Modern fraud detection has gotten better at flagging the patterns. A December 2025 Forbes analysis of fraud scoring in banking describes how risk models now flag accounts based on transaction velocity, counterparty clusters, and behavioral anomalies — the digital equivalent of Barron counting coupons. A separate January 2026 piece on unified fraud prevention argues that the failures still happen in the gaps between channels, where a scheme can pull money in through one rail while paying out through another, hiding the asymmetry.
Those gaps are where modern Ponzis live. An October 2025 Observer report on fraud detection failures noted that major disruptions in payment systems can become trust events themselves — a reminder that even institutions built around verification can be slow to see what’s right in front of them.
What Ponzi’s victims would want you to know
The 40,000 Bostonians who lost their savings in 1920 weren’t unusually gullible. They were ordinary people responding to an extraordinary social signal in a city where the postal-coupon story was just complicated enough to deflect their skepticism and just simple enough to repeat at the dinner table.
Three patterns separate a real opportunity from a Ponzi-shaped one, and they haven’t changed in 105 years.

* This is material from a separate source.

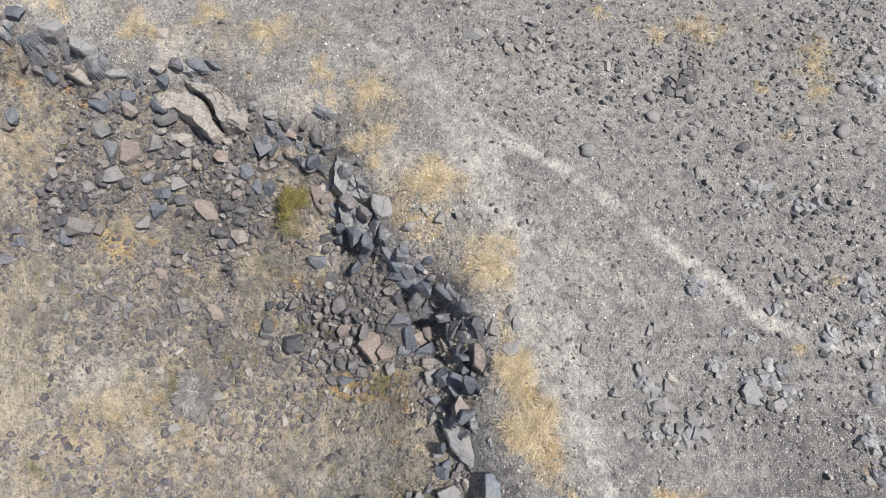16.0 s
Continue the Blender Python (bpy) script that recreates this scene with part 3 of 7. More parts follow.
def ground_material():
    m, nt, bsdf = material("stony_ground")
    co = nt.nodes.new("ShaderNodeTexCoord").outputs["Object"]
    broad, mid, fine, grain = (noise_of(nt, co, s, d) for s, d in ((0.5, 5.0), (2.2, 5.0), (9.0, 4.0), (38.0, 3.0)))

    def weight(name, wobble, lo, hi):
        a = nt.nodes.new("ShaderNodeAttribute")
        a.attribute_name = name
        mixed = maths(nt, "ADD", maths(nt, "MULTIPLY", mid, 0.75), maths(nt, "MULTIPLY", fine, 0.25))
        v = maths(nt, "ADD", a.outputs["Fac"], maths(nt, "MULTIPLY", maths(nt, "SUBTRACT", mixed, 0.5), wobble))
        return remap(nt, v, lo, hi)
    patch, blotch = noise_of(nt, co, 1.3, 6.0, 0.65), noise_of(nt, co, 3.4, 6.0, 0.7)
    shifted = nt.nodes.new("ShaderNodeVectorMath")
    shifted.inputs[1].default_value = (37.0, 11.0, 5.0)
    nt.links.new(co, shifted.inputs[0])
    other, spots = noise_of(nt, shifted.outputs[0], 1.7, 6.0, 0.65), noise_of(nt, shifted.outputs[0], 5.5, 5.0, 0.7)
    soil = mix(nt, remap(nt, patch, 0.44, 0.56), SOIL_A, SOIL_B)
    soil = mix(nt, remap(nt, other, 0.5, 0.58, 0.0, 0.9), soil, SOIL_C)
    soil = mix(nt, remap(nt, blotch, 0.54, 0.62, 0.0, 0.75), soil, SOIL_D)
    soil = mix(nt, remap(nt, other, 0.38, 0.46, 0.8, 0.0), soil, SOIL_E)
    top = mix(nt, remap(nt, broad, 0.35, 0.65), GRAVEL_A, GRAVEL_B)
    top = mix(nt, remap(nt, patch, 0.5, 0.64, 0.0, 0.75), top, GRAVEL_C)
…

The return is too smooth. Real markets are volatile. A promise of 50 percent in 45 days, or 1 percent a month every month for years, is a structural claim that no honest strategy can make.
The mechanism is fuzzy. If the person asking for money can’t explain in plain English where the returns come from — and if pressing for detail is treated as rude — that’s the same ambiguity gap that drives social contagion in investment decisions.
The social proof is doing the persuading. When the strongest argument for investing is that other people are investing, future returns are already compressing. For small operators and entrepreneurs, the more durable path tends to involve legitimate financing options with terms a person can read and verify.
Ponzi died in a charity ward in Rio de Janeiro in 1949 with $75 to his name. The trick that bears his name is still working somewhere right now, on someone who has just heard from a cousin about a sure thing.